Today I published my first macOS App
When I switched from Fastmail to mailbox.org last autumn, the one thing I really missed was the FMail3 app. As far as I could tell, there was no equivalent for mailbox.org — so I built one myself.
Having never written a single line of code for any Apple operating system before, I was still pretty confident it could be done fairly quickly — my last project had taught me how far vibecoding can take you. And so it went:
By Friday afternoon I had started, and by Sunday evening I pushed the app for notarization. Claude helped me create the app, the website, set up the CI pipeline, and even create an Apple developer account. It took me about 20 hours in total. Pretty crazy if you think about it.
And now there is MBOMail.
I recreated pretty much all of the features of FMail3:
- Global keyboard shortcut to toggle the app from anywhere (default: ⌥ + M)

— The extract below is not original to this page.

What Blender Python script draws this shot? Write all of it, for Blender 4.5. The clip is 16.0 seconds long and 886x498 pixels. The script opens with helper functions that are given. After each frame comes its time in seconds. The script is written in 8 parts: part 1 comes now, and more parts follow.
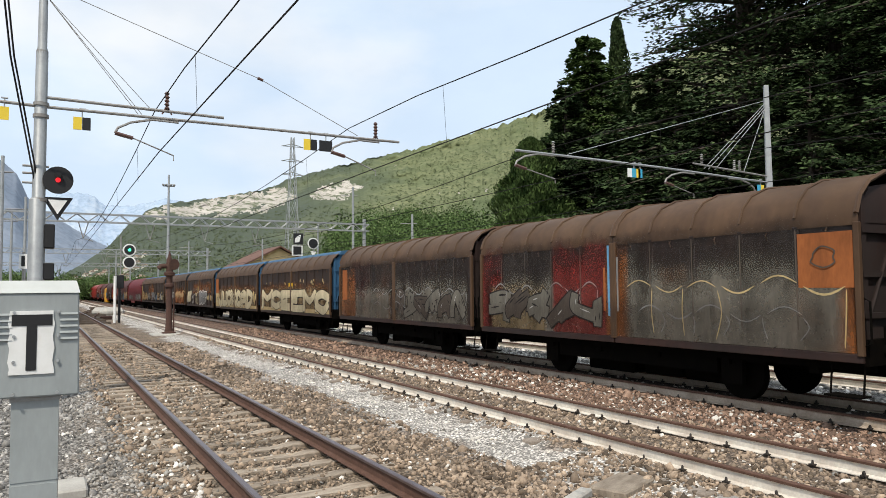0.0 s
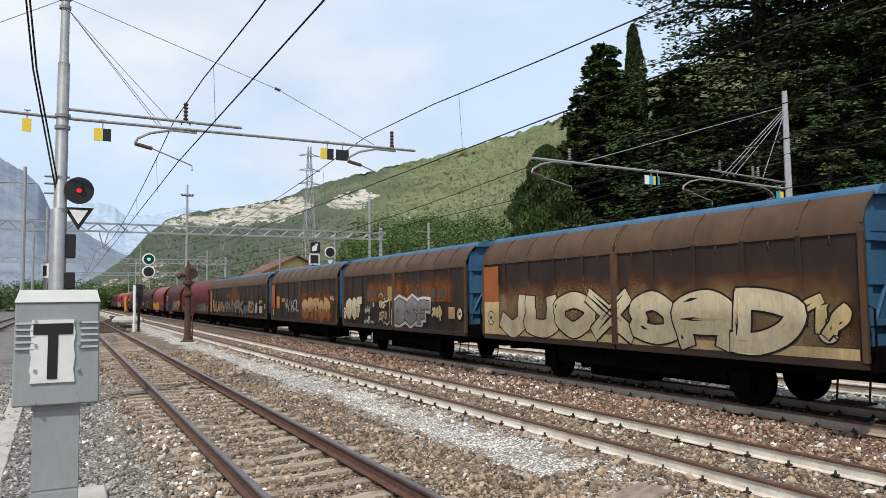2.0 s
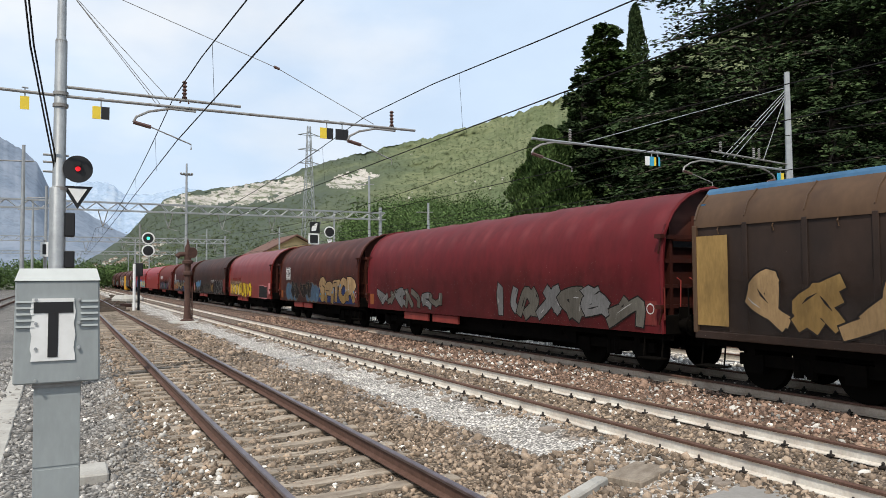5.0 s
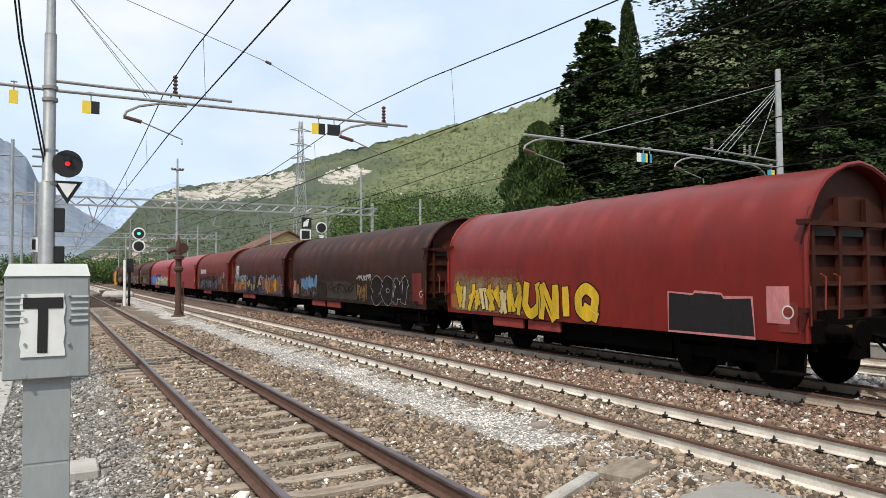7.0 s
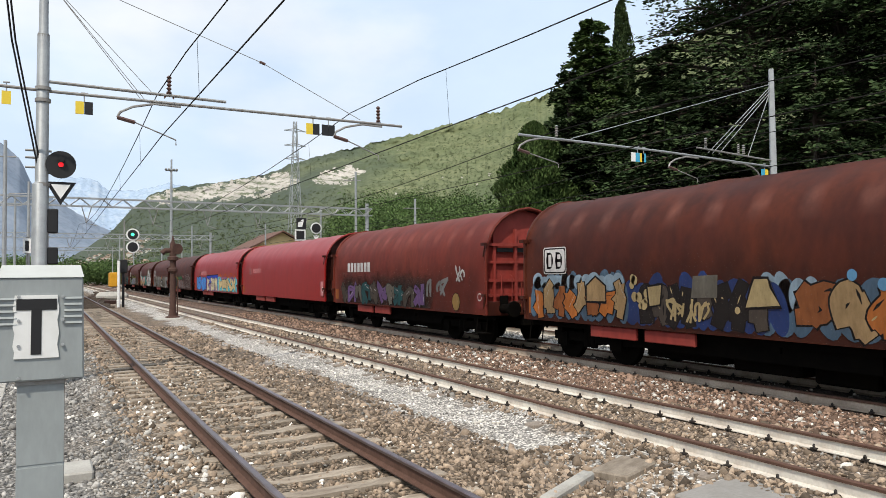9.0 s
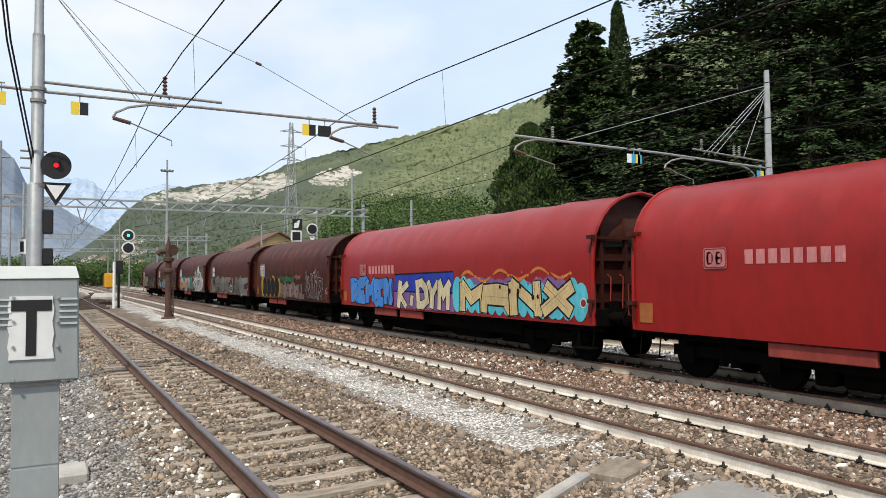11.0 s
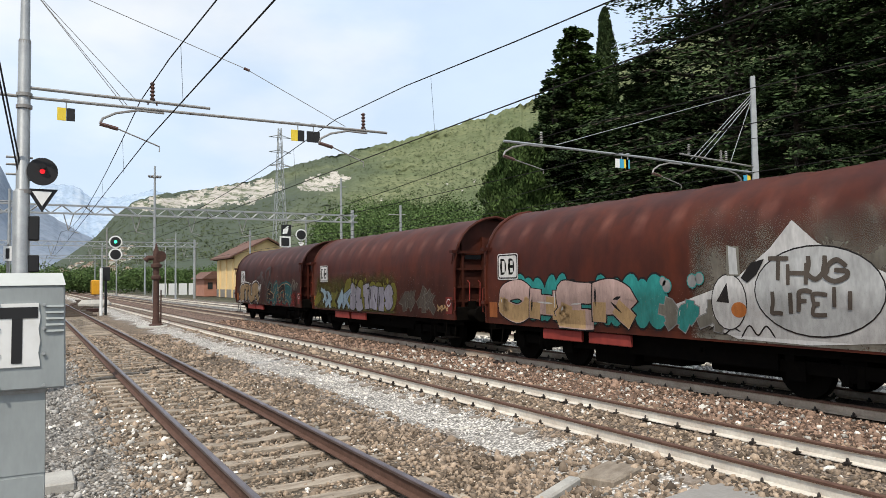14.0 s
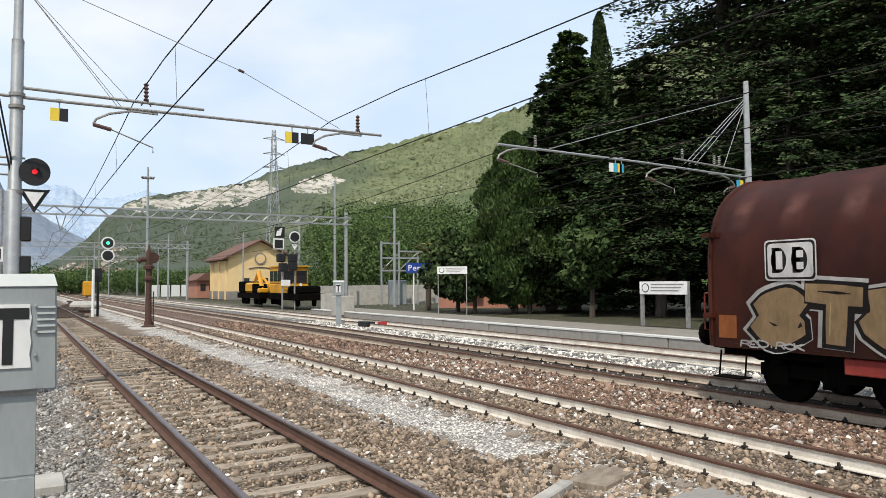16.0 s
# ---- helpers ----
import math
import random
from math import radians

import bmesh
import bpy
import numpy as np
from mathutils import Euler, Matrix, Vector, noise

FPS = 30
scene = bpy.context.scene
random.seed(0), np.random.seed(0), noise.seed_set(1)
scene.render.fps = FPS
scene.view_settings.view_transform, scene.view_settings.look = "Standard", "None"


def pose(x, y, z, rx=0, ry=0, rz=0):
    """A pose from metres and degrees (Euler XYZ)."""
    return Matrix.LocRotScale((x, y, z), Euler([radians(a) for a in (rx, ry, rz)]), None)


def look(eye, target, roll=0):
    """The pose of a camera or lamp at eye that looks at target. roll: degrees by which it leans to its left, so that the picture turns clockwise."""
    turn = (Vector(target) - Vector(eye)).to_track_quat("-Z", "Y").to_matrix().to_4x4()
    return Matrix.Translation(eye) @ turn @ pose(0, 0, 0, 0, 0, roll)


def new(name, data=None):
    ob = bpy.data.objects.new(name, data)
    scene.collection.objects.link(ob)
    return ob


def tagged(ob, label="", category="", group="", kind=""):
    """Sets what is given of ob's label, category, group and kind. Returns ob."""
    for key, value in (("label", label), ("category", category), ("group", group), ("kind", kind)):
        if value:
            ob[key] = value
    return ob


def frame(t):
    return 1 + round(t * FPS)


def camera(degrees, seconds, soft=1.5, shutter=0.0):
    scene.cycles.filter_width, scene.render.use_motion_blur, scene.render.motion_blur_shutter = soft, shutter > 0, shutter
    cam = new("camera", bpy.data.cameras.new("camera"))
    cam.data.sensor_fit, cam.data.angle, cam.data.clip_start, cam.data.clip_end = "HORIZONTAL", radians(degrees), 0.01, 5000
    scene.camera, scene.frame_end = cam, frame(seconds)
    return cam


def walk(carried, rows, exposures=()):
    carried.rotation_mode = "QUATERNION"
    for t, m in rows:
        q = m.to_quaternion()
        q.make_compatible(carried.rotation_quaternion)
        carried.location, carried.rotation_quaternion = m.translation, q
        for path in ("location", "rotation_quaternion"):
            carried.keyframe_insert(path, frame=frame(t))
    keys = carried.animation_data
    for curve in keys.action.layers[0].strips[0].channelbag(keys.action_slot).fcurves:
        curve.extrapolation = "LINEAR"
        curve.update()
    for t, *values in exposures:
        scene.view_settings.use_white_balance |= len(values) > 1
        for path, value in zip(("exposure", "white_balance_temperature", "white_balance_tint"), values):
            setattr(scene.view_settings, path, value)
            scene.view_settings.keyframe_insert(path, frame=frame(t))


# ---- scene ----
EXPOSURE, SKY, SUN_POWER, ROLL_SIGN = 0.05, 0.12, 3.4, 1
EYE = (0.0, 0.0, 1.98)
# seconds, degrees to the right of the rails, degrees up, roll
TURNS = [
    (0, 29.000, 3.197, -0.531),
    (0.5, 28.925, 3.242, -0.586),
    (1, 28.554, 3.532, -0.688),
    (1.5, 28.024, 3.745, -0.980),
    (2, 27.698, 3.864, -0.657),
    (2.5, 27.588, 3.817, -0.667),
    (3, 27.464, 3.656, -0.787),
    (3.5, 27.484, 3.481, -0.446),
    (4, 27.494, 2.887, -0.350),
    (6.5, 28.175, 2.046, -0.467),
    (7, 28.356, 1.975, -0.327),
    (7.5, 28.413, 1.995, -0.406),
    (8, 28.455, 2.050, -0.426),
    (8.5, 28.568, 2.046, -0.585),
    (9, 28.761, 1.976, -0.515),
    (11.5, 29.254, 2.092, -0.543),
    (12, 29.647, 2.037, -0.678),
    (12.5, 29.870, 1.887, -0.732),
    (13, 30.039, 2.039, -0.716),
    (13.5, 30.013, 2.328, -0.741),
    (14, 29.914, 2.467, -0.751),
    (14.5, 30.065, 2.470, -0.592),
    (15, 30.303, 2.468, -0.504),
    (15.5, 30.414, 2.559, -0.457),
    (16, 30.415, 2.691, -0.464),
]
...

- Menu bar integration for instant inbox access
- Native macOS notifications with sender and subject
- Unread badge on the dock icon
- Default mail client for
mailto:links - Dark mode that follows your system appearance
- Link inspection with automatic expansion of shortened URLs
- Tracker blocking against email-tracking pixels and third-party cookies
- Custom CSS and JavaScript injection for power users
- Auto-hide when switching to another app
- Auto-updates in the background
The only big thing I left out is JMAP-based notifications. FMail3 uses Fastmail’s JMAP API to check for new mail independently of the webview. mailbox.org doesn’t expose a comparable API, so MBOMail polls the webview instead. It works — just not as elegantly.
What Vibecoding a macOS App Is Like
Going from zero Swift knowledge to a notarized app in a weekend sounds absurd. And honestly, it kind of is. But the workflow has become surprisingly natural:
- Describe what you want in plain language, add some examples
- Claude writes the Swift code
- Build, test, adjust
- Repeat
The hard parts weren’t the code — they were the things around it: code signing, provisioning profiles, notarization, Sparkle for auto-updates, and GitHub Actions for CI. Apple’s developer tooling has a learning curve that no LLM can fully abstract away. But Claude got me through each step, even when the error messages were cryptic.
Try It
MBOMail is free, open-source, and available now at mbomail.meltforce.org. The source code is on GitHub.
If you use mailbox.org and missed having a proper Mac app, this is for you.